So, This Used To Be A Thing
When young people hear late Cretaceous period Bob Dylan gargling participles, or are forced to flip the channel hurriedly when the PBS begging jag starts out with the twitching corpse of Peter, Paul, and Mary, they don’t really have a frame of reference for what’s going on. Folk Music used to be a thing.
Not just a thing. THE thing. John Lennon wrote this song because he wanted to take a stab at the folkie thing. It wasn’t really their bag. It was more like a train running on a parallel track. Liverpudlians had skiffle, their own version of folk music, but Gerry Marsden took care of that. When prospective manager Brian Epstein found the Beatles banging away in the Cavern Club, they were wearing leather clothes like Marlon Brando in The Wild One, and they interrupted their fifties proto-rock covers to have Gerry Marsden sing some scouse ballad while he stood on a packing crate because the microphone stand couldn’t be adjusted. It wasn’t any sort of Rock Island Line festival.

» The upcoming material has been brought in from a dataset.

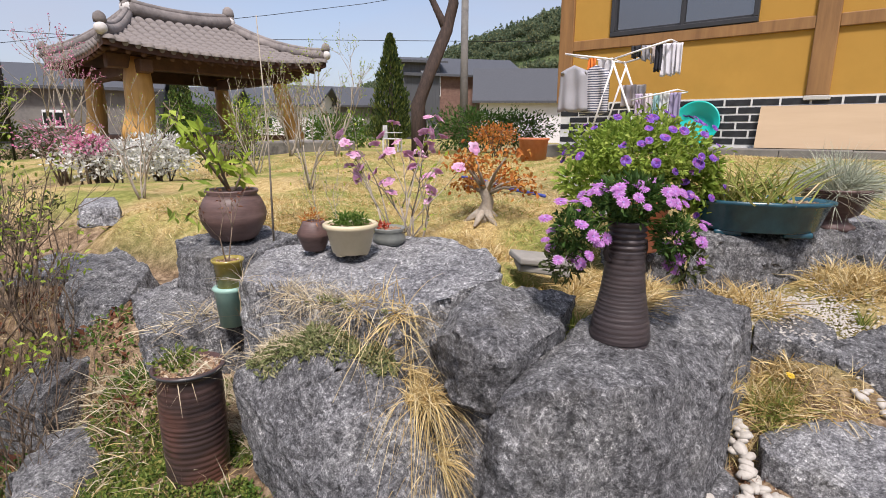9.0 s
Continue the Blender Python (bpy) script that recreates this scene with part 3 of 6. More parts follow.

Brian Epstein signed The Silkie because he heard them playing in the Cavern Club when he dragged his Savile Row arse in for a gander at the Beatles. It’s hard to say whether the Beatles or The Silkie did the cover version of Hide Your Love Away. Both versions were recorded at the same time by the same people, more or less. It’s assumed that John Lennon always wanted to be someone other than himself on a given day, and that day he wanted to be Bob Dylan for a spell.
Or so everyone says. I’ve never seen a pop-culture vulture offer any other opinion about this record. They all agree that John Lennon wanted to be Bob Dylan because they have no idea what creative people are like. If they were in the slightest bit creative themselves, they wouldn’t be writing for music magazines. It’s like relying on remoras for advice on how to be a shark. John Lennon was like many people who feel an intense need to compete in whatever arena they find themselves in. It might be passive-aggressive combat, but it’s very real. I get a whiff of Oh Yeah, I got yer folk music right here, Bob in this song. Like Marlon in The Wild One, he’s wondering whattaya got he can rebel against.
The song was given to The Silkie to record, Lennon produced the record, McCartney played the guitar, and George kept time by tapping the top of an acoustic guitar. When it was done, Lennon called Brian Epstein, held the phone up to the speaker in the studio, and told him they had recorded a Number One hit.
The Silkie version made it to a respectable #28 in the UK, and #10 in the US. The Beatles version was part of the Help! soundtrack, which was # 1 nine ways from Sunday. Knowing how that happens is why the Beatles had a manager, I guess.